No Cut in OPEC Oil Production

An unnamed delegate at the meeting of OPEC oil ministers said in a formal announcement today that the cartel will make no change to its production quotas. WTI crude oil prices jumped to nearly $82 per barrel as traders coupled this news with the Federal Reserve’s decision to keep short-term interest rates steady, which led to a further weakening of the dollar.

Added to the mix was a report from the American Petroleum Institute that US crude oil inventories rose by only 400,000 barrels last week, more than two-thirds less than expected. The “official” report on US inventories will be released today by the US Energy Information Administration.

Most analysts see increasing demand for crude oil inventories from developing countries, particularly China, and that increase will drive prices higher. OPEC’s member nations already produce about 2 million barrels/day above their quota of about 25 million barrels/day.

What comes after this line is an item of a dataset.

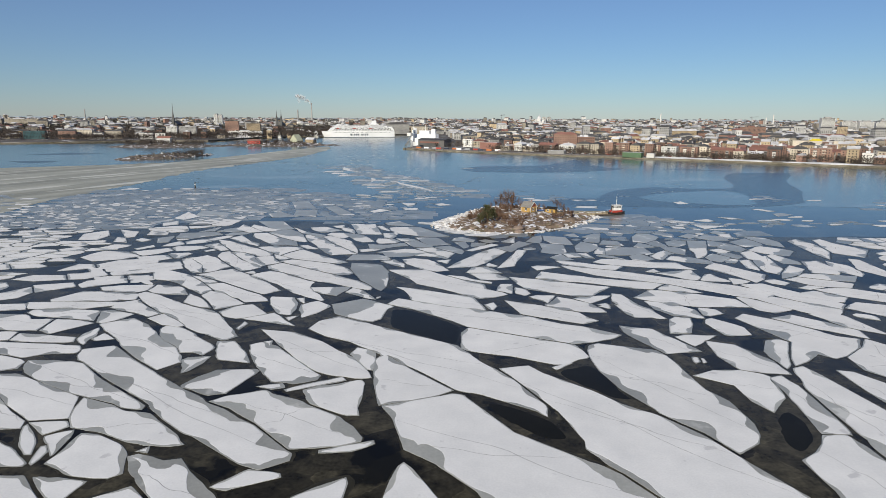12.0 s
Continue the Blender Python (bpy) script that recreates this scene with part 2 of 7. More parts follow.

The major integrated oil companies are seeing share prices rise in early trading this week, though flatten off by Friday. Exxon Mobil Corp (XOM) is flat, and Chevron Corp. (CVX) and ConocoPhillips Corp. (COP) are both up around 1%. Royal Dutch Shell plc (RDS-A) up more than 1.5% on news that the company will boost production higher than previously forecast and cut costs by selling 15% of its refining assets and 35% of its retail outlets.

Even refining shares got a boost, though they seem to be giving it back later this week. Valero Corp. (VLO) was up more than 1.5% but is now flat. Marathon Oil Corp. (MRO) and Western Refining Inc. (WNR) are both also even on the week. The rise in refining stocks is probably due to a widespread belief that crude oil prices won’t rise steadily to $85/barrel level.

A sector that is not doing well is oil field services, with most shares down about 1%-3% on teh week. Market cap leader Schlumberger Ltd. (SLB) is nearly flat, but Baker Hughes Inc. (BHI) is down more than 2% as is Halliburton Co. (HAL).

Crude traders expect prices to rise steadily over the next two or three years. One estimate puts that rise at about $10/barrel/year. Given the projected weak demand from developed countries and the stronger demand from developing nations, that estimate works out to about 10%/year.

There is one thing that could put a kink in the rising price of crude, though. If the US were to declare that the Chinese were manipulating the renminbi and impose a stiff duty on Chinese goods, Chinese manufacturing would take a serious hit. The Chinese government is unwilling to let the currency appreciate, which amounts to a government subsidy for the country’s manufactured goods.

If the US gets tough with China, demand for crude in China will fall and prices should fall along with the lower demand. This would help the global economy get out of its slump, but it won’t prop up crude oil prices.